Operator Building Time

If an operator needs to be re-executed during resumable training, building the operator takes a long time. To solve this problem, you can select the operator binary or operator building cache to reduce the building time. For details, see Table 7 and Table 8.

The operator binary and operator building cache are incompatible. Select either of them.

Table 7 Operator binary description

Function

Operator binary

Function Highlights

During operator building, the preset operator binary is loaded in advance so that the operator can be executed without building.

Instructions

Only CANN 8.0.RC2 and later versions are supported.

Key Operation

In the Python startup script, add the operator binary configuration command to enable operator binary.
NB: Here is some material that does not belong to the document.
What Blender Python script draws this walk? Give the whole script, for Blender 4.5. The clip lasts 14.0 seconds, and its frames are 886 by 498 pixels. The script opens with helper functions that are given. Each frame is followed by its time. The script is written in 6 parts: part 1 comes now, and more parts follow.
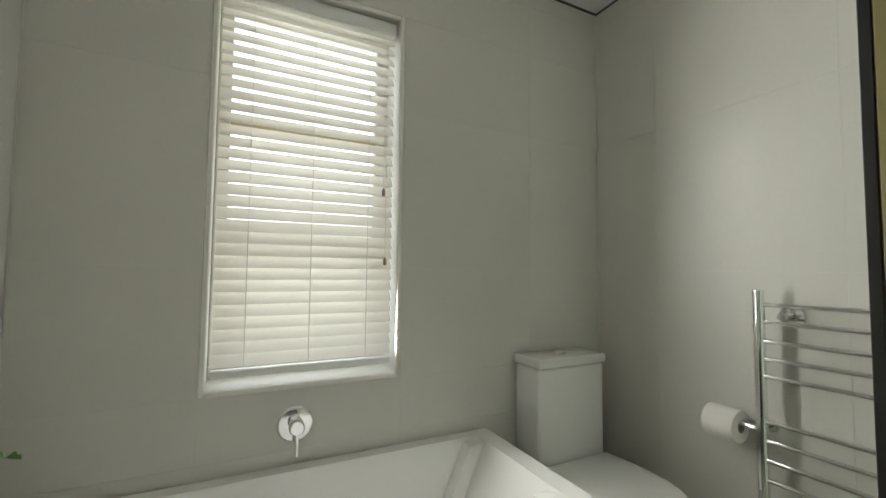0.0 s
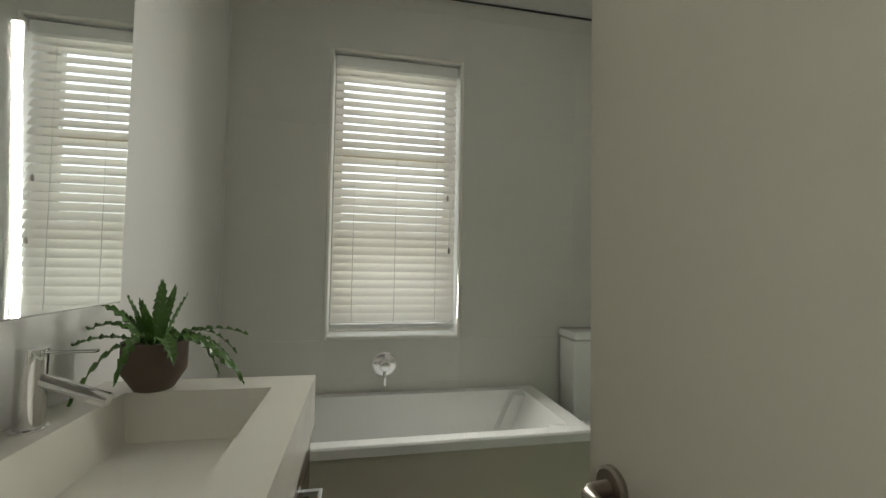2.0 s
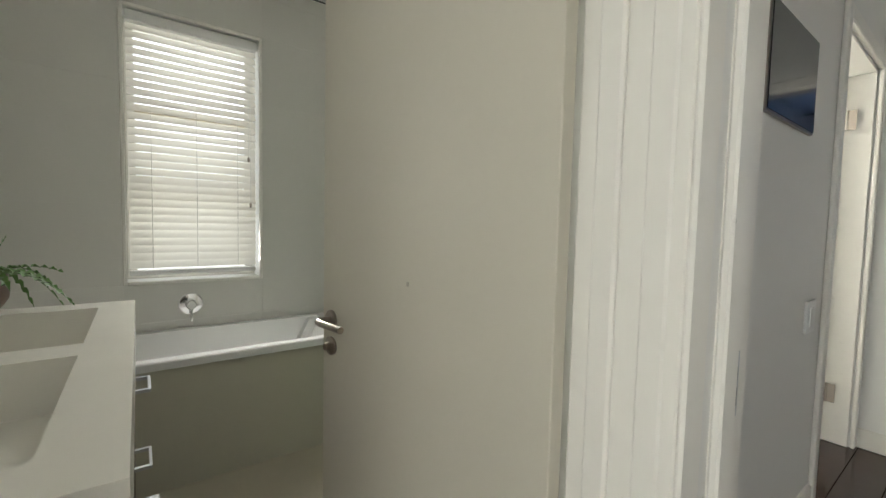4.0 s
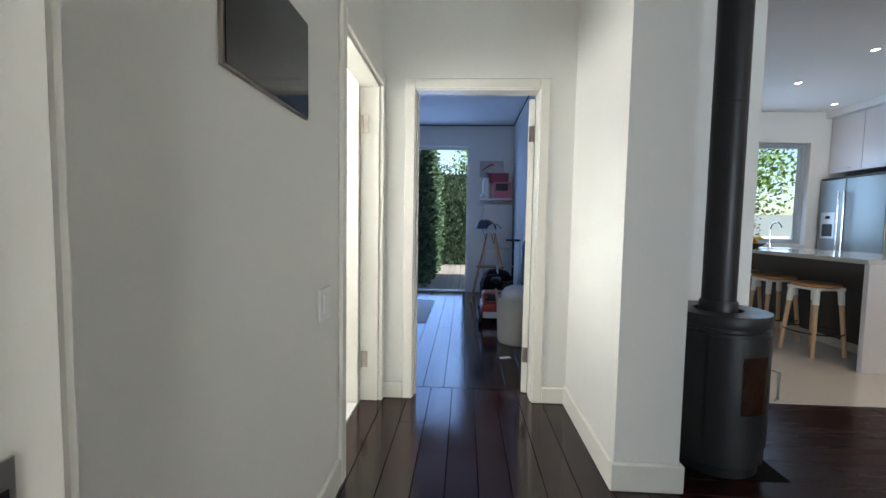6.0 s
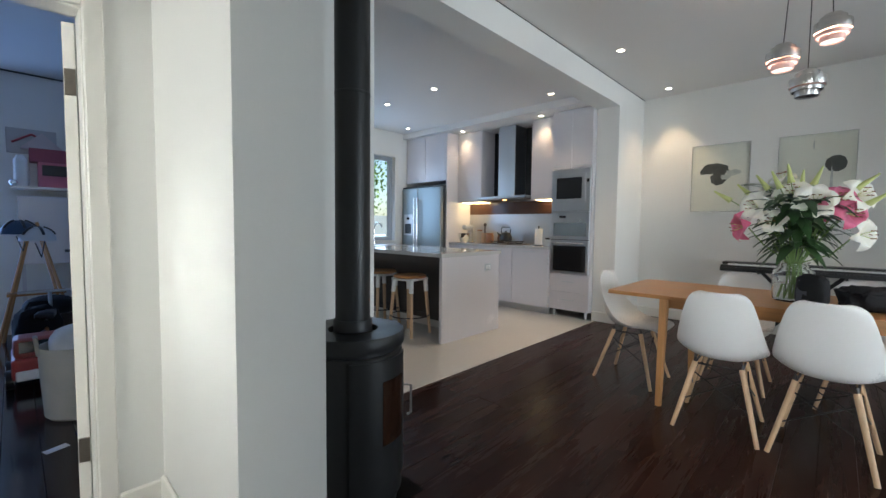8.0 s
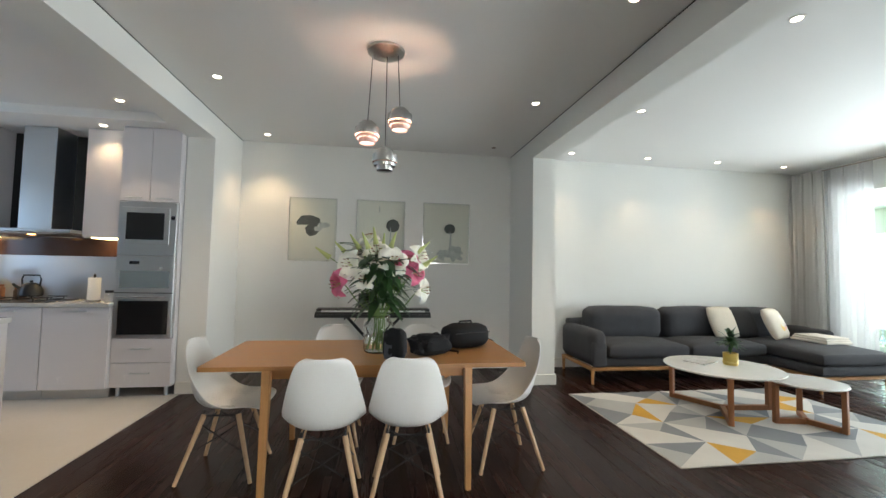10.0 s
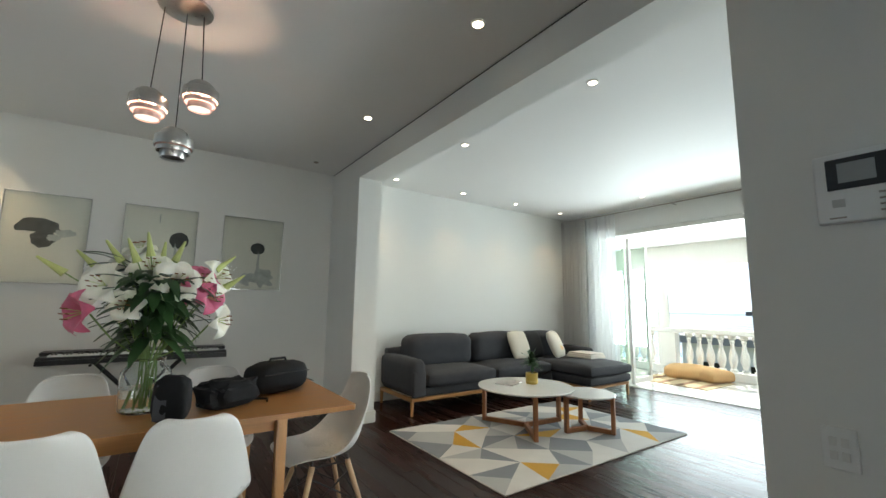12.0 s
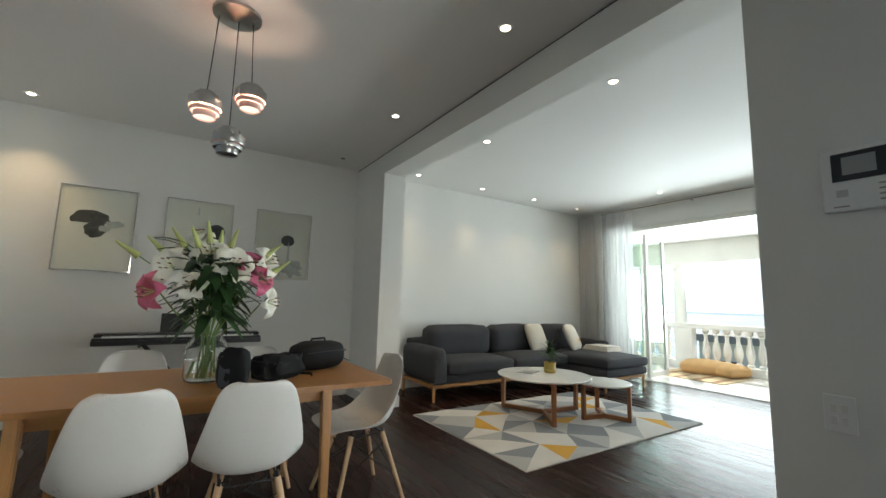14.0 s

torch.npu.set_compile_mode(jit_compile=False)
Table 8 Operator building cache description

Function

Operator building cache

Function Highlights

During operator building, the operator building cache file saved on the storage device is loaded, which can reduce the building time.

Instructions

Only CANN 8.0.RC2 and later versions are supported.

Key Operation

  1. In the Python startup script, add the following command to enable operator build cache.
    torch.npu.set_compile_mode(jit_compile=True)
  2. Add the following environment variables to the shell startup script (for example, train_start.sh) for training:
    export ASCEND_CACHE_PATH=xxx    # Add a shared storage path.
    export ASCEND_MAX_OP_CACHE_SIZE=-1    # Enable this environment variable when using shared storage to solve the problem of resource preemption when multiple nodes read the shared storage cache.